Norm Bothun, 58, spent his career in the Army doing public affairs. He was based in Colorado Springs, Colo., when he retired in 1997 to civilian life. He envisioned remaining in that area doing public relations work for a private company.
But Phil Long Ford of Chapel Hills in Colorado Springs offered him a full-time job selling cars. The dealership works with an agency that helps recruit retired military and wounded soldiers for jobs.
For Bothun, who still works at the dealership, the sales job became a perfect fit.
"In the military, you have to have a certain amount of self-discipline," Bothun says. Likewise, "in the car business, if you don't have self-discipline, you're going to fail."

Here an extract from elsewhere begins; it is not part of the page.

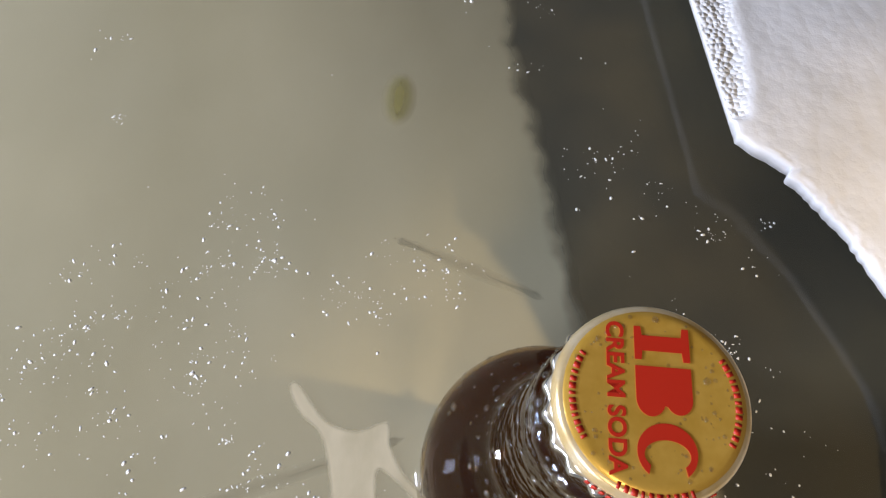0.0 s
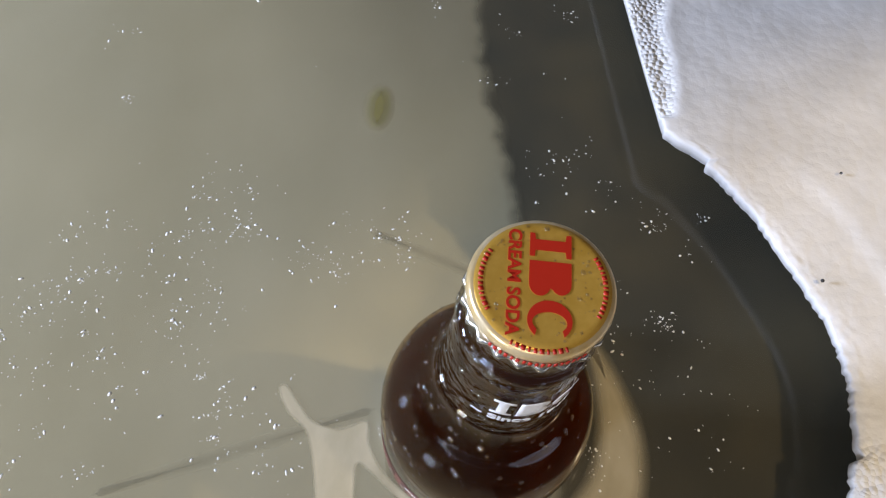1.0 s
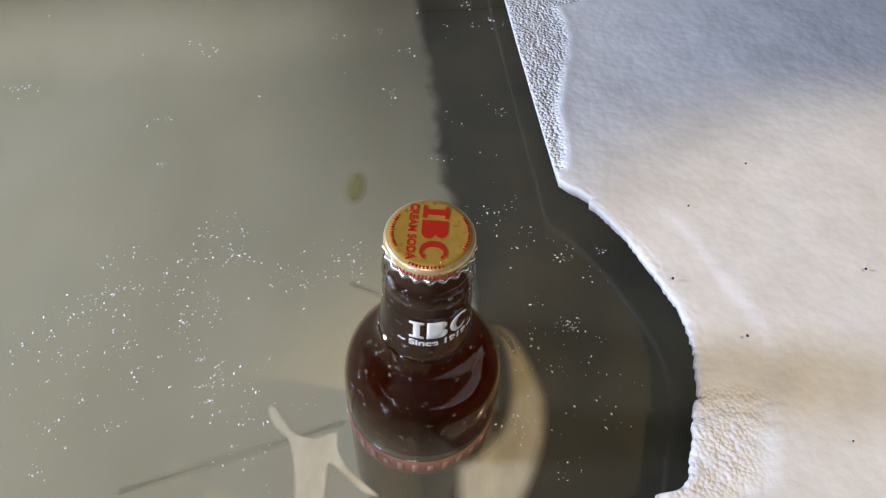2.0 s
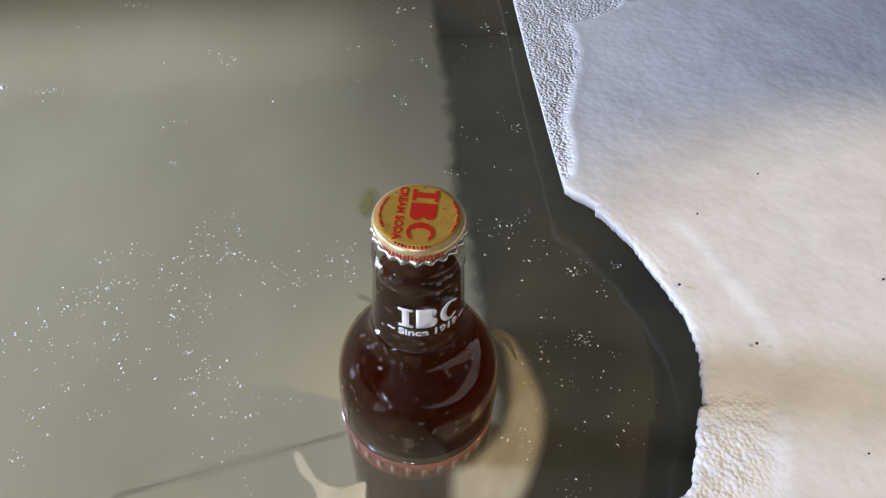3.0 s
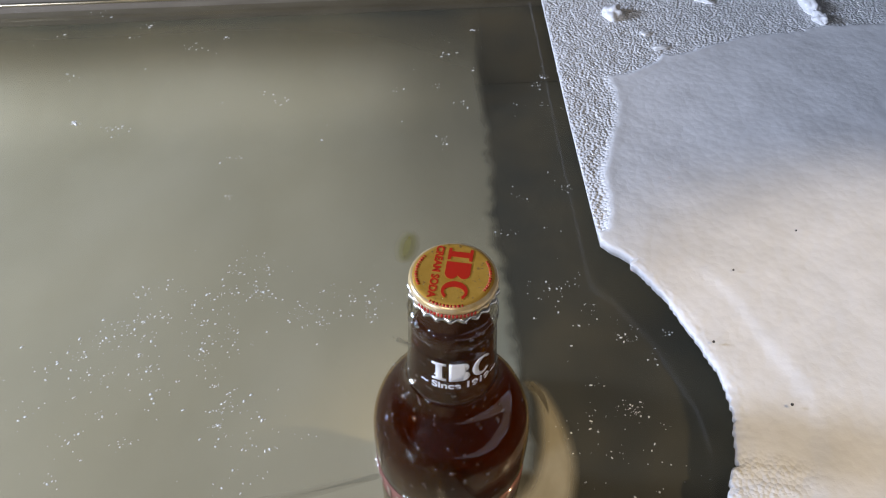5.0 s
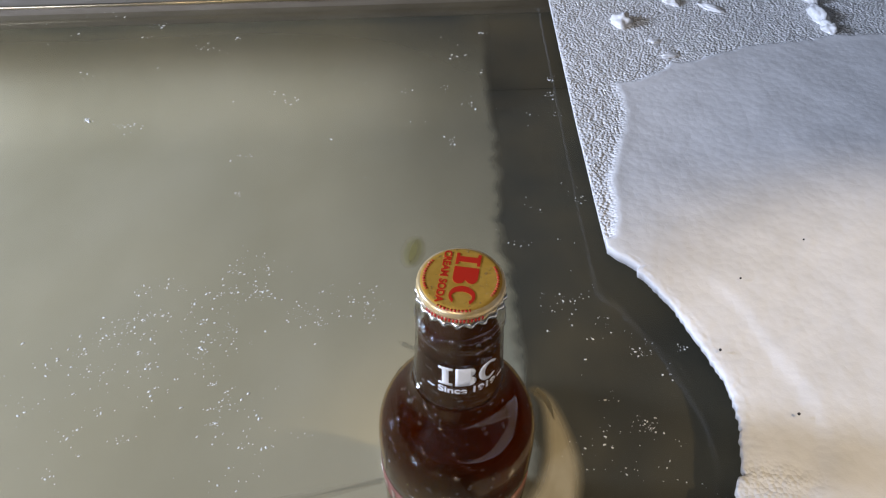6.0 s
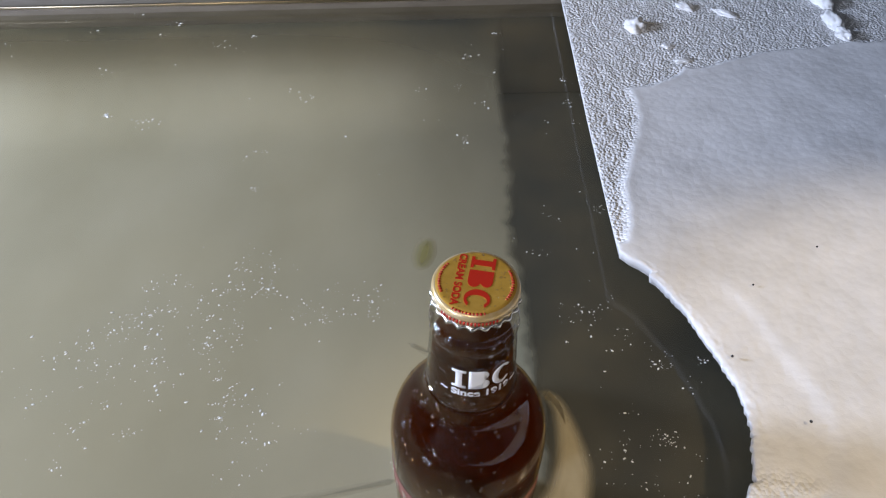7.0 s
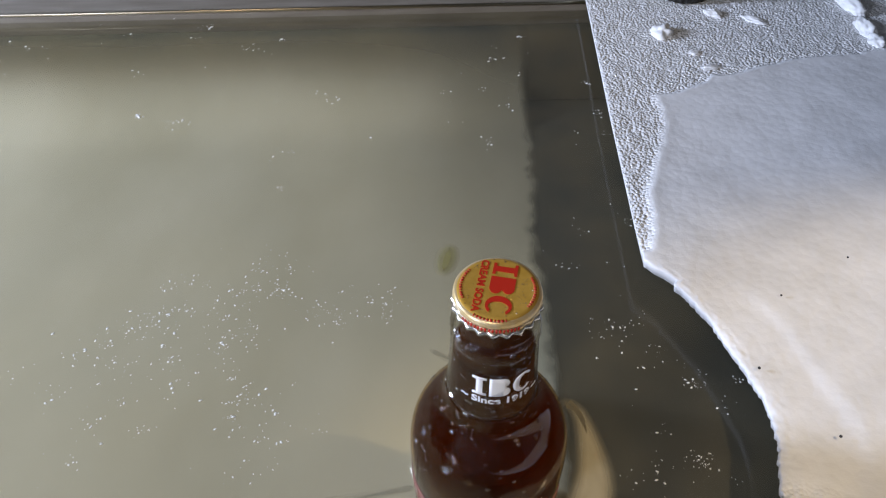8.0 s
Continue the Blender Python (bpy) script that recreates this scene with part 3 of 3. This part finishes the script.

The dealership likes to hire former military members because most of them follow a process well, says Jim White, 49, general manager and partner at Phil Long Ford of Chapel Hills.
The military accounts for a large part of Colorado Springs' economy. The city, Colorado's second-most populous behind Denver, has three military bases and the U.S. Air Force Academy.
"It is ripe ground for us to pick future employees from," White says.
But former military personnel come from other areas, too.
"I just hired a gal who recently retired from military from back East," White says. "She has a terrific attitude and will do well given the [military] structure."
Many dealers rely on internal referrals to hire employees, and pay current employees for references that lead to hires.
Sunrise's Kurtz and Garber pay $100 to an employee who refers a hire. If that hire lasts 60 days, they pay the employee another $100, Kurtz says. After six months, the referring employee gets $200 more, Kurtz says.
Warren Henry Auto Group also pays employees for referrals of people for hire, says Larry Zinn, 27, general manager of Warren Henry Auto Group in Miami. The company owns Land Rover South Dade, Warren Henry Infiniti, Warren Henry Jaguar and Warren Henry Volvo, all of which are on this list of the 100 Best Dealerships To Work For. Warren Henry Auto Group also owns Land Rover North Dade and Lamborghini of Palm Beach.
Zinn says, "We have also had a great deal of success advertising a sales position on Craigslist and mentioning, 'No sales or automotive experience preferred.'"
Advertising on Craigslist for employees seems to attract younger people open to doing any job in a dealership, Zinn says.
"I prefer to hire people without automotive experience because they don't bring with them any bad habits," he says.
Zinn has hired five salespeople using Craigslist since starting advertising there within the past year. All five now work at Warren Henry Infiniti.
Trainer Sullivan endorses searching outside the industry for talent. The Internet has changed car shopping so dramatically that the "old plaid jacket" salesman is no longer qualified to deal with the new kind of buyer, she says.
"Shoe salespeople are great candidates and so are jewelry salespeople," Sullivan says. "I'd love to hire people who sell mortgages or who do phone work. Telemarketers are good because they're fearless."
It's that belief in the potential of people with no automotive background that keeps Kurtz going to community events, job fairs and mystery shopping around town and at cellphone stores for potential hires.
"We don't do traditional advertising for help," Kurtz says. "Our philosophy is we don't really like to hire anyone who has experience. We like to teach and train the values and ethics ourselves."